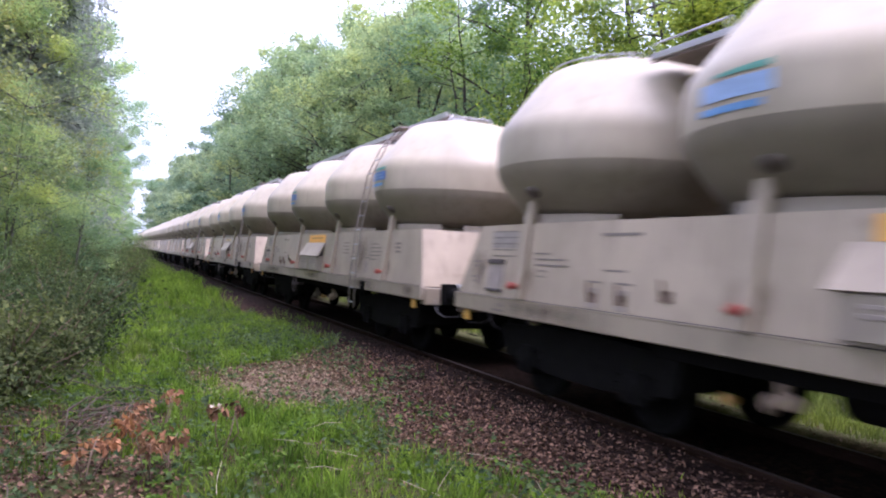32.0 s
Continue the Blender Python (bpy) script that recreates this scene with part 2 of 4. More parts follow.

☆ ☆ ☆ ☆ ☆

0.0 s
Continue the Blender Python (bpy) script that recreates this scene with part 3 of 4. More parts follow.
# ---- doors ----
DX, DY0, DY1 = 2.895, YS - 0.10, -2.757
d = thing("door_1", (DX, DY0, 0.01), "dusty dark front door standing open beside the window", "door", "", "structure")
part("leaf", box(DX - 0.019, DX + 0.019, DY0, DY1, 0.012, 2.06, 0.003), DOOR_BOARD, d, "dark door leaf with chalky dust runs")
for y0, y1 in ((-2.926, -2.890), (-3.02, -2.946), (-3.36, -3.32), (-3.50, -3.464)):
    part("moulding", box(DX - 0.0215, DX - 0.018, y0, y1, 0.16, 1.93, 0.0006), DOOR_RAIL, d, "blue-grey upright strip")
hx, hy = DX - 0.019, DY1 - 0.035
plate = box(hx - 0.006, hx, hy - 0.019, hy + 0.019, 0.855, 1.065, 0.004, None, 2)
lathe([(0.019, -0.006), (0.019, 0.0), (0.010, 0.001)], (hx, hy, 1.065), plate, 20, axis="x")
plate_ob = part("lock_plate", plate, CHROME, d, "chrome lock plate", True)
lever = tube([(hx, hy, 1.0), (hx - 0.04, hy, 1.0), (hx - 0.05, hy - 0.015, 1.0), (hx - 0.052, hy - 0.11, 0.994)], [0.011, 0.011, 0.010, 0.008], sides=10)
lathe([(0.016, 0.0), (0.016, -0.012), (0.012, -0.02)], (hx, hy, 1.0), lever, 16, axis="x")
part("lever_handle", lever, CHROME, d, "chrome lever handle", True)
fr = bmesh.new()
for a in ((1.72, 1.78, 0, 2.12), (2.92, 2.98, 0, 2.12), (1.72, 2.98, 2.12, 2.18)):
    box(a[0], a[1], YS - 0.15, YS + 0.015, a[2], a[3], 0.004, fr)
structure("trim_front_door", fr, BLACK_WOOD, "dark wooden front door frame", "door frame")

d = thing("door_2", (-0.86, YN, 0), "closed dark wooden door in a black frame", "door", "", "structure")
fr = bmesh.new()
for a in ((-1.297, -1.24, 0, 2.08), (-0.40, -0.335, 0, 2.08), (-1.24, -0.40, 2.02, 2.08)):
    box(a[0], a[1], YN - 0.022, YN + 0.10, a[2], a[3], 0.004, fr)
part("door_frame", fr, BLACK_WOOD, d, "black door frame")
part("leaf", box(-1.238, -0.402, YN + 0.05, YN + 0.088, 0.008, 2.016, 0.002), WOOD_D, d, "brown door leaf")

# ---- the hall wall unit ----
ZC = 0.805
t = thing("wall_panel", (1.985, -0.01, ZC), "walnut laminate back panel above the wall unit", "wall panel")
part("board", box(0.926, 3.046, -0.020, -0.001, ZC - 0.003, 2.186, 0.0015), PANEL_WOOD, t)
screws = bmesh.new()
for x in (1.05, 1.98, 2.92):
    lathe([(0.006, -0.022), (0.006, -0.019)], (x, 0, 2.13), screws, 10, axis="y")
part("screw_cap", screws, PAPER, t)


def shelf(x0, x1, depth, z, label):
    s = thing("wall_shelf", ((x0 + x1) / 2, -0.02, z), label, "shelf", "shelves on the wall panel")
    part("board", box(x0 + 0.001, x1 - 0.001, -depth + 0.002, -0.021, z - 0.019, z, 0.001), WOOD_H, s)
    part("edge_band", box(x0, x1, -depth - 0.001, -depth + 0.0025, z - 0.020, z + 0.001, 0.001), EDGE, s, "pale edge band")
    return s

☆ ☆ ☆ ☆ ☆

> _Stated problem_
Every line that holds the string "with" should be returned.

> _Task solution_
Continue the Blender Python (bpy) script that recreates this scene with part 2 of 4. More parts follow.
Continue the Blender Python (bpy) script that recreates this scene with part 3 of 4. More parts follow.
part("leaf", box(DX - 0.019, DX + 0.019, DY0, DY1, 0.012, 2.06, 0.003), DOOR_BOARD, d, "dark door leaf with chalky dust runs")